Does that help clarify ?

Regards
Suparna

--
Suparna Bhattacharya ([email protected])
Linux Technology Center
IBM Software Lab, India

2004-11-08 12:06:04

by Arjan van de Ven

[permalink] [raw]
Subject: Re: [PATCH] Fix O_SYNC speedup for generic_file_write_nolock

On Mon, 2004-11-08 at 17:23 +0530, Suparna Bhattacharya wrote:
> On Mon, Nov 08, 2004 at 11:04:38AM +0100, Arjan van de Ven wrote:
> > > +EXPORT_SYMBOL(sync_page_range_nolock);
> >
> >
> > why adding this export? nothing appears to be using it (AIO isn't a module after all)
> >
>
> This doesn't have anything to do with AIO. Filesystems which implement
> the equivalent of generic_file_write_nolock may use sync_page_range_nolock
> for O_SYNC.
>
> Does that help clarify ?

not really; none do so far so how about not adding the export until
someone does use it ?


2004-11-08 12:23:40

by Suparna Bhattacharya

[permalink] [raw]
Subject: Re: [PATCH] Fix O_SYNC speedup for generic_file_write_nolock

On Mon, Nov 08, 2004 at 01:05:44PM +0100, Arjan van de Ven wrote:
> On Mon, 2004-11-08 at 17:23 +0530, Suparna Bhattacharya wrote:
> > On Mon, Nov 08, 2004 at 11:04:38AM +0100, Arjan van de Ven wrote:
> > > > +EXPORT_SYMBOL(sync_page_range_nolock);
> > >
> > >
> > > why adding this export? nothing appears to be using it (AIO isn't a module after all)
> > >
> >
> > This doesn't have anything to do with AIO. Filesystems which implement
> > the equivalent of generic_file_write_nolock may use sync_page_range_nolock
> > for O_SYNC.
> >
> > Does that help clarify ?
>
> not really; none do so far so how about not adding the export until
> someone does use it ?

It is just like sync_page_range() from akpm's original O_SYNC speedup
patch. Andrew, do we keep or remove the export ?

Regards
Suparna

--
Suparna Bhattacharya ([email protected])
Linux Technology Center
IBM Software Lab, India

2004-11-08 16:57:42

by Arjan van de Ven

[permalink] [raw]
Subject: Re: [PATCH] Fix O_SYNC speedup for generic_file_write_nolock

On Mon, 2004-11-08 at 07:20 -0800, Joel Becker wrote:
> OCFS2 uses generic_file_write_nolock(), and as such we might
> want to look into this problem and the sync_page_range_nolock() fix.

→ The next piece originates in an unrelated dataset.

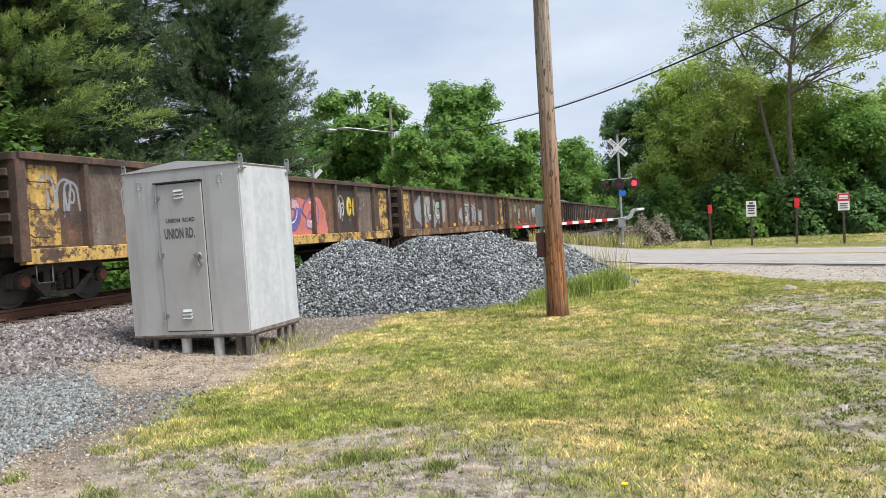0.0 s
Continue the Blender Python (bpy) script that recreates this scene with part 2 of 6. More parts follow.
def patchy(x, y, scale, seed, octaves=3):
    """Smooth random patches over the plan, between 0 and 1."""
    out, total = 0.0, 0.0
    for o in range(octaves):
        r = np.random.default_rng(seed + 17 * o)
        tab = r.uniform(0, 1, (64, 64))
        u, v = np.asarray(x) * scale * 2 ** o + 11.3, np.asarray(y) * scale * 2 ** o + 5.7
        i, j = np.floor(u).astype(int), np.floor(v).astype(int)
        fu, fv = u - i, v - j
        fu, fv = fu * fu * (3 - 2 * fu), fv * fv * (3 - 2 * fv)
        a = tab[i % 64, j % 64] * (1 - fu) + tab[(i + 1) % 64, j % 64] * fu
        b_ = tab[i % 64, (j + 1) % 64] * (1 - fu) + tab[(i + 1) % 64, (j + 1) % 64] * fu
        out, total = out + (a * (1 - fv) + b_ * fv) * 0.55 ** o, total + 0.55 ** o
    return out / total


def grassiness(x, y):
    """How thickly the lawn grows, between bare soil and full turf."""
    g = 0.9 + 0.5 * (patchy(x, y, 0.8, 3) - 0.5) + 0.5 * (patchy(x, y, 2.7, 9) - 0.5) + 0.55 * (patchy(x, y, 8.0, 19) - 0.5)
    thin = smooth(-0.9, 1.8, x + 0.05 * (y - 8)) * smooth(17, 13, y)
    g = g - thin * (0.5 + 0.6 * smooth(0.36, 0.6, 0.7 * patchy(x, y, 0.9, 23) + 0.3 * patchy(x, y, 5.0, 24)))
    worn = smooth(2.3, 0.6, np.hypot((x + 3.0) * 0.6, y - 4.2))
    g = g - worn * (0.34 + 0.56 * smooth(0.32, 0.6, 0.65 * patchy(x, y, 1.2, 29) + 0.35 * patchy(x, y, 5.5, 25)))
    g = g - 0.35 * smooth(1.2, 0.4, np.hypot((x + 4.9) * 0.9, (y - 3.9) * 0.8))
    g = g + 0.35 * smooth(1.0, 0.4, np.hypot((x + 4.0) * 0.55, y - 5.9 - 0.25 * (x + 4)))
    return np.clip(g, 0, 1) * smooth(-0.35, 0.45, x - gravel_edge(y)) * (1 - smooth(-0.5, 0.5, ROAD_N[0] * x + ROAD_N[1] * y - verge_n(x) + 0.9 * (patchy(x, y, 1.3, 41) - 0.5)) * smooth(28.2, 27.2, ROAD_N[0] * x + ROAD_N[1] * y))


def dryness(x, y):
    """Straw-coloured patches in the lawn."""
    d = 0.5 + 1.4 * (patchy(x, y, 0.7, 31) - 0.5) + 1.2 * (patchy(x, y, 2.1, 57) - 0.5) + 1.1 * (patchy(x, y, 9.0, 59) - 0.5)
    d = d - 0.45 * smooth(1.1, 0.4, np.hypot((x + 4.0) * 0.55, y - 5.9 - 0.25 * (x + 4))) - 0.25 * smooth(3.4, 1.5, np.hypot((x + 2.6) * 0.8, y - 9.5))
    return np.clip(d - 0.4 * smooth(27, 30, ROAD_N[0] * x + ROAD_N[1] * y), 0, 1)


gx, gy = spread(-16.0, 10.0, 0.16, 900), spread(1.0, 28.0, 0.16, 900)
GX, GY = np.meshgrid(gx, gy, indexing="ij")
GZ = ground_z(GX, GY)
ids = np.arange(GX.size).reshape(GX.shape)
quads = np.stack([ids[:-1, :-1], ids[1:, :-1], ids[1:, 1:], ids[:-1, 1:]], -1).reshape(-1, 4)
ground_me = array_mesh("ground", np.stack([GX, GY, GZ], -1).reshape(-1, 3), quads)


def mask(me, name, values):
    me.attributes.new(name, "FLOAT", "POINT").data.foreach_set("value", np.asarray(values, np.float32).ravel())


side_n = ROAD_N[0] * GX + ROAD_N[1] * GY
mask(ground_me, "grassy", grassiness(GX, GY))
mask(ground_me, "dry", dryness(GX, GY))
mask(ground_me, "gravel", smooth(0.35, -0.35, GX - gravel_edge(GY)) * (GX > -17.5))
mask(ground_me, "shoulder", smooth(-0.4, 0.5, side_n - verge_n(GX) + 0.9 * (patchy(GX, GY, 1.3, 41) - 0.5)) * smooth(27.9, 27.2, side_n) * (GX > -9))
mask(ground_me, "rut", smooth(18.7, 19.2, side_n) * (side_n < 19.5) * smooth(0.42, 0.6, patchy(GX, GY, 0.9, 47)))
mask(ground_me, "ballast", smooth(3.6, 2.9, np.abs(GX - TRACK_X) + 0.15 * np.sin(2.2 * GY)))
mask(ground_me, "sand", smooth(3.6, 2.5, np.hypot((GX + 6.6) * 0.8, GY - 1.8)) + 0.8 * smooth(1.9, 0.9, np.hypot((GX + 6.2) * 0.75, (GY - 8.7) * 1.0)))


def attr(n, name):
    a = n.new("ShaderNodeAttribute")
    a.attribute_name = name
    return a.outputs["Fac"]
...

are you going to submit ocfs2 soon for inclusion ?

2004-11-08 18:33:37

by Joel Becker

[permalink] [raw]
Subject: Re: [PATCH] Fix O_SYNC speedup for generic_file_write_nolock

On Mon, Nov 08, 2004 at 04:31:17PM +0100, Arjan van de Ven wrote:
> On Mon, 2004-11-08 at 07:20 -0800, Joel Becker wrote:
> > OCFS2 uses generic_file_write_nolock(), and as such we might
> > want to look into this problem and the sync_page_range_nolock() fix.
>
> are you going to submit ocfs2 soon for inclusion ?

FSVO "soon", yes.

Joel


--

Life's Little Instruction Book #157

"Take time to smell the roses."

Joel Becker
Senior Member of Technical Staff
Oracle Corporation
E-mail: [email protected]
Phone: (650) 506-8127

2004-11-08 19:29:27

by Joel Becker

[permalink] [raw]
Subject: Re: [PATCH] Fix O_SYNC speedup for generic_file_write_nolock

On Mon, Nov 08, 2004 at 01:05:44PM +0100, Arjan van de Ven wrote:
> On Mon, 2004-11-08 at 17:23 +0530, Suparna Bhattacharya wrote:
> > On Mon, Nov 08, 2004 at 11:04:38AM +0100, Arjan van de Ven wrote:
> > > > +EXPORT_SYMBOL(sync_page_range_nolock);
> > >
> > >
> > > why adding this export? nothing appears to be using it (AIO isn't a module after all)
> > >
> >
> > This doesn't have anything to do with AIO. Filesystems which implement
> > the equivalent of generic_file_write_nolock may use sync_page_range_nolock
> > for O_SYNC.
> >
> > Does that help clarify ?
>
> not really; none do so far so how about not adding the export until
> someone does use it ?

OCFS2 uses generic_file_write_nolock(), and as such we might
want to look into this problem and the sync_page_range_nolock() fix.

Joel


--

"I always thought the hardest questions were those I could not answer.
Now I know they are the ones I can never ask."
- Charlie Watkins

Joel Becker
Senior Member of Technical Staff
Oracle Corporation
E-mail: [email protected]
Phone: (650) 506-8127